Pour ceux qui ont fait la connaissance du héros en titre dans les
pages de Vingt
ans après, le nom de Bragelonne peut exercer un effet dissuasif.
On comprend qu'il recule, l'homme à qui l'on demanderait de suivre
au long de six volumes un cavalier aux manières distinguées,
au langage aussi étudié, un fâcheux, en somme. Crainte
bien inutile.
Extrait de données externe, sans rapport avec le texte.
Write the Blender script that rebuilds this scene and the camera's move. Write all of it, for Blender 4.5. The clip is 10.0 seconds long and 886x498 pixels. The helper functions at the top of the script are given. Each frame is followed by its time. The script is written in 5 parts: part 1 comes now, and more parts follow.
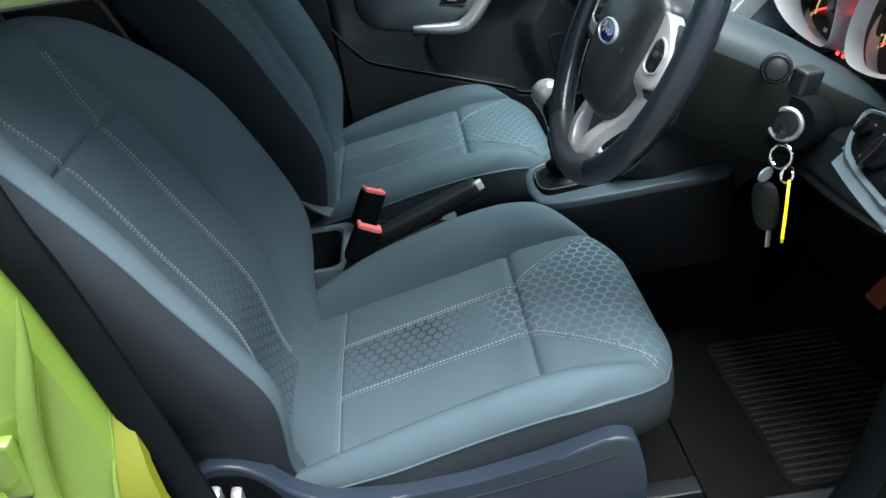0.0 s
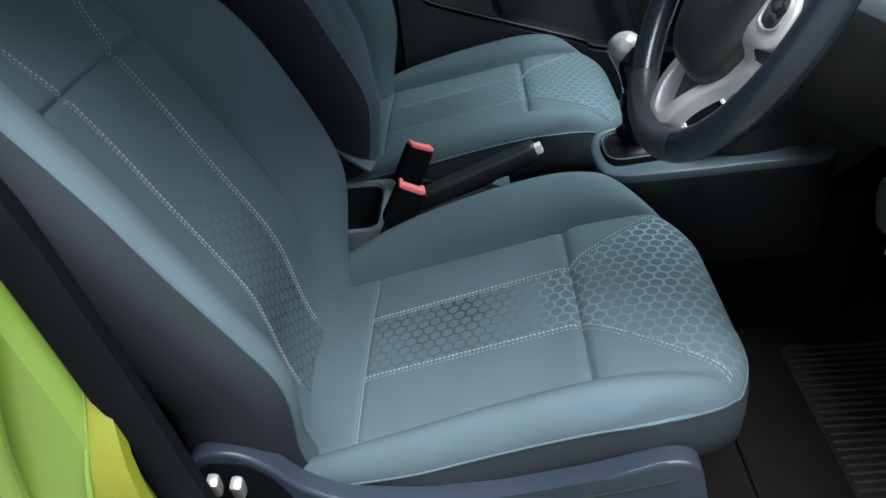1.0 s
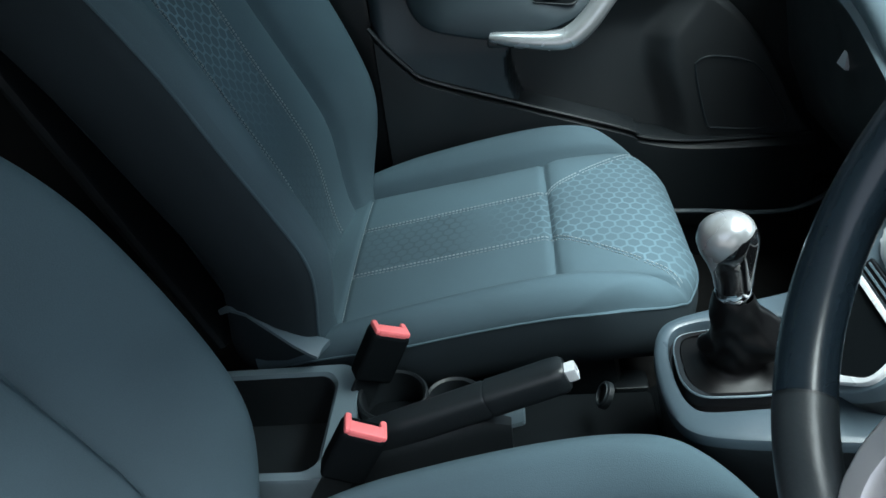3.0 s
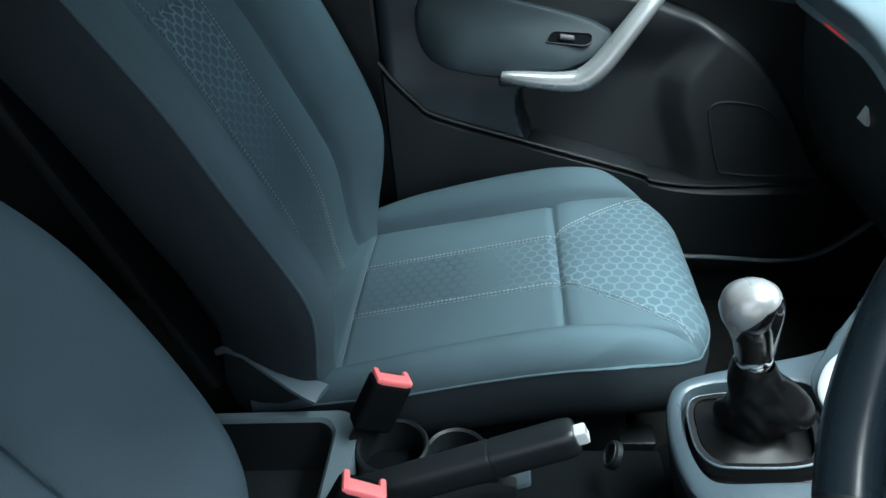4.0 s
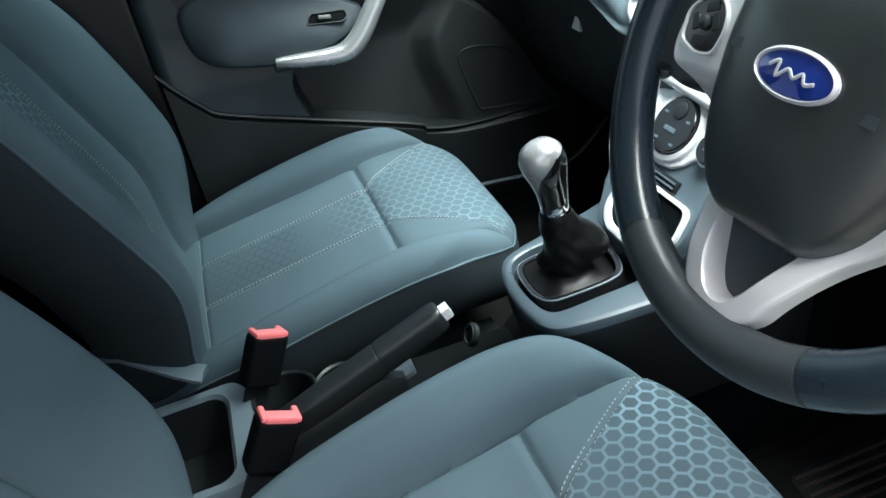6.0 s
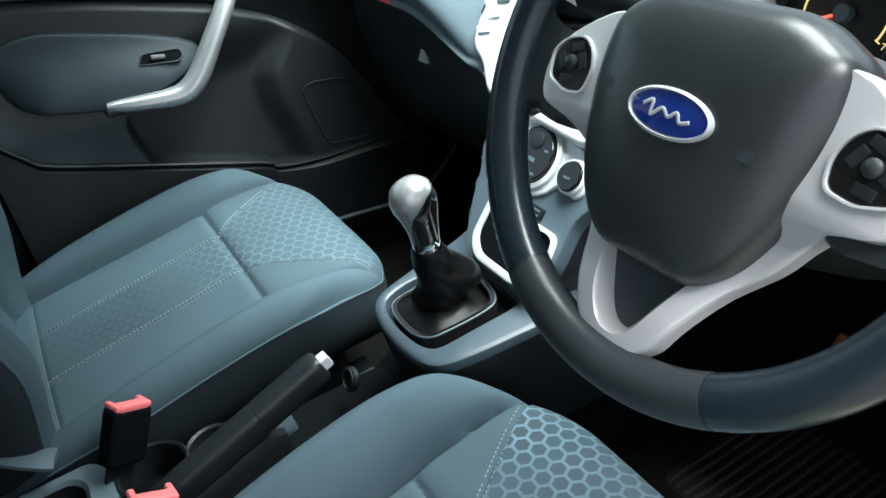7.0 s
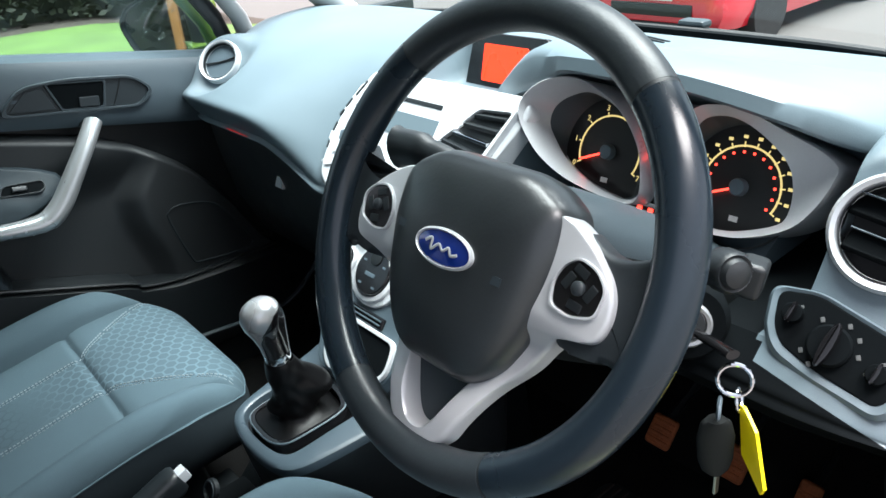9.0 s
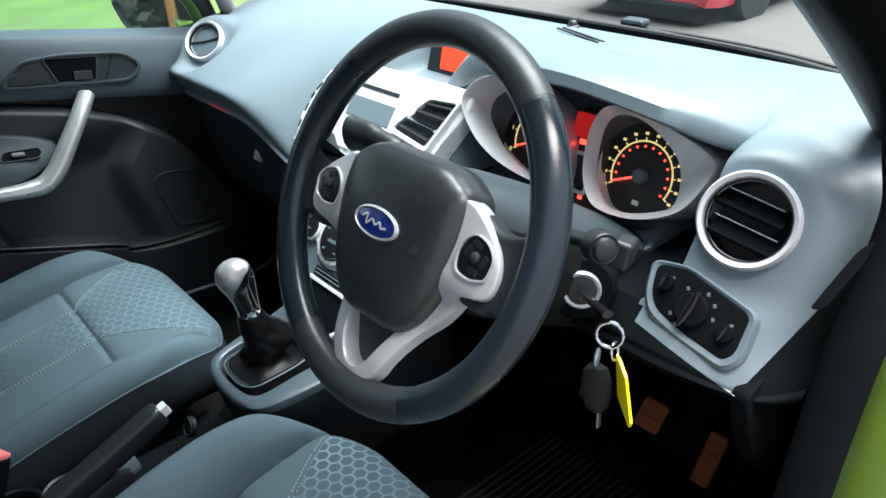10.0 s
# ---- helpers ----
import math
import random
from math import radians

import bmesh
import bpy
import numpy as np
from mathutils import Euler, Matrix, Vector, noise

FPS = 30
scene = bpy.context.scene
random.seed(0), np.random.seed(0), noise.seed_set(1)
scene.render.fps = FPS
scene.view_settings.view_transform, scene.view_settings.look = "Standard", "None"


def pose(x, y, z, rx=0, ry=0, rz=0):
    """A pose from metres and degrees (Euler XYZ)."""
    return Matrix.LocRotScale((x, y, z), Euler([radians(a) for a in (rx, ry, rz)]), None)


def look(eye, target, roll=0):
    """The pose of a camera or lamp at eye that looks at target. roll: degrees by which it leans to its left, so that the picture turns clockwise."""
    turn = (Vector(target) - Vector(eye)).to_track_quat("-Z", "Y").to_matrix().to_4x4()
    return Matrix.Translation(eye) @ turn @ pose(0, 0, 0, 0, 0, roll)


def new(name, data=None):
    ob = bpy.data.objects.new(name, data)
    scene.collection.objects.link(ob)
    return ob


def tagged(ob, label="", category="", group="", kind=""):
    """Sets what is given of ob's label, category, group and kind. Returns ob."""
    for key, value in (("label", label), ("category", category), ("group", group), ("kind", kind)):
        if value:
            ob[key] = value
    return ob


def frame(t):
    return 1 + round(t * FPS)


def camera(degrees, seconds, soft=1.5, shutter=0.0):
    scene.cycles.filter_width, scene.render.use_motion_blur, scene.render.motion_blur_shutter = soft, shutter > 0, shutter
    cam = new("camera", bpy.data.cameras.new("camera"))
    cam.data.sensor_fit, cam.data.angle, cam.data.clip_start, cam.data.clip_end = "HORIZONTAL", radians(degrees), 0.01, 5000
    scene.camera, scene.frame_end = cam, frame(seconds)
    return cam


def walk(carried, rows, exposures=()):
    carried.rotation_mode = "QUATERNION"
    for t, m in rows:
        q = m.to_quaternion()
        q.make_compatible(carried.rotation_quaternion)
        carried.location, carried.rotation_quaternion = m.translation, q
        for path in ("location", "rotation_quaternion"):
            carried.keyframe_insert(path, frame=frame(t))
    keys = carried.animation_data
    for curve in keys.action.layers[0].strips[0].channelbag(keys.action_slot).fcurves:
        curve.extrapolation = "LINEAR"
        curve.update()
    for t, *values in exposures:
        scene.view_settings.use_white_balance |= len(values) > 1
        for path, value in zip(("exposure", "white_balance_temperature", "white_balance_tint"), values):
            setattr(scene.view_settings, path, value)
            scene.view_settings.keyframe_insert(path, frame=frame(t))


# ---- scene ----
cam = camera(61.0, 10.0)
METRES, EYE, TILT, LEAN, TURN = 1.5, 1.2, -30.0, 0.0, 0.0
EXPOSURE = 1.75
PATH = [
    (0, (0.012, -0.064, 1.273), (0.007, 1.657, 0.254), -9.0),
    (0.5, (0.016, 0.019, 1.227), (-0.1, 1.714, 0.172), -7.9),
    (1, (0.017, 0.075, 1.22), (-0.132, 1.732, 0.109), -7.3),
    (1.5, (0.015, 0.155, 1.199), (-0.135, 1.764, 0.02), -7.3),
    (2, (0.008, 0.284, 1.198), (-0.08, 1.879, -0.005), -7.4),
    (2.5, (0.034, 0.469, 1.171), (-0.141, 2.096, 0.021), -8.8),
    (3, (0.052, 0.649, 1.189), (-0.155, 2.303, 0.084), -7.3),
    (3.2, (0.058, 0.695, 1.202), (-0.133, 2.354, 0.100), -6.2),
    (4.3, (0.027, 0.683, 1.199), (-0.167, 2.372, 0.146), -4.9),
    (4.5, (0.021, 0.653, 1.19), (-0.171, 2.339, 0.132), -6.0),
    (5, (-0.041, 0.507, 1.2), (-0.147, 2.194, 0.131), -5.9),
    (5.5, (-0.087, 0.423, 1.197), (0.032, 2.086, 0.093), -8.2),
    (6, (-0.05, 0.531, 1.185), (0.318, 2.172, 0.102), -11.1),
    (6.2, (-0.05, 0.549, 1.194), (0.424, 2.146, 0.088), -9.4),
    (7.3, (-0.072, 0.57, 1.199), (0.728, 2.048, 0.116), -8.9),
    (7.5, (-0.068, 0.566, 1.205), (0.757, 2.044, 0.139), -8.7),
    (8, (-0.047, 0.534, 1.214), (0.931, 1.967, 0.218), -6.7),
    (8.5, (-0.054, 0.486, 1.238), (1.0, 1.92, 0.324), -6.2),
    (9, (-0.069, 0.457, 1.261), (1.025, 1.873, 0.369), -5.8),
    (9.5, (-0.089, 0.386, 1.289), (1.034, 1.749, 0.351), -5.2),
    (10, (-0.101, 0.322, 1.326), (0.984, 1.695, 0.357), -4.0),
]
walk(cam, [(t, look(eye, target, roll)) for t, eye, target, roll in PATH],
     [(0.0, EXPOSURE - 0.08, 6450, 10), (1.5, EXPOSURE - 0.27, 6600, 11), (2.0, EXPOSURE - 0.27, 6700, 11), (2.5, EXPOSURE - 0.08, 6600, 10), (3.2, EXPOSURE + 0.2, 6200, 7), (4.5, EXPOSURE + 0.4, 6200, 7),
      (5.5, EXPOSURE + 0.52, 6600, 10), (7.5, EXPOSURE + 0.32, 6450, 9), (8.0, EXPOSURE + 0.27, 6550, 13), (9.0, EXPOSURE + 0.22, 6550, 13), (9.5, EXPOSURE + 0.14, 6550, 13), (10.0, EXPOSURE + 0.05, 6550, 13)])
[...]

On peut dire que j'ai passé les plus belles années
de ma vie dans ces six volumes, et mes rapports avec Raoul n'ont jamais
dépassé ce stade d'une révérence civile ;
et lorsqu'on permet à cet être qui, si longtemps, a prétendu
être vivant, de prétendre enfin qu'il est mort, je repense
parfois à la réplique d'un volume antérieur : «
Enfin, dit Miss Stewart » - elle parle de Bragelonne - «
enfin il a fait quelque chose : c'est, ma foi! bien heureux »*.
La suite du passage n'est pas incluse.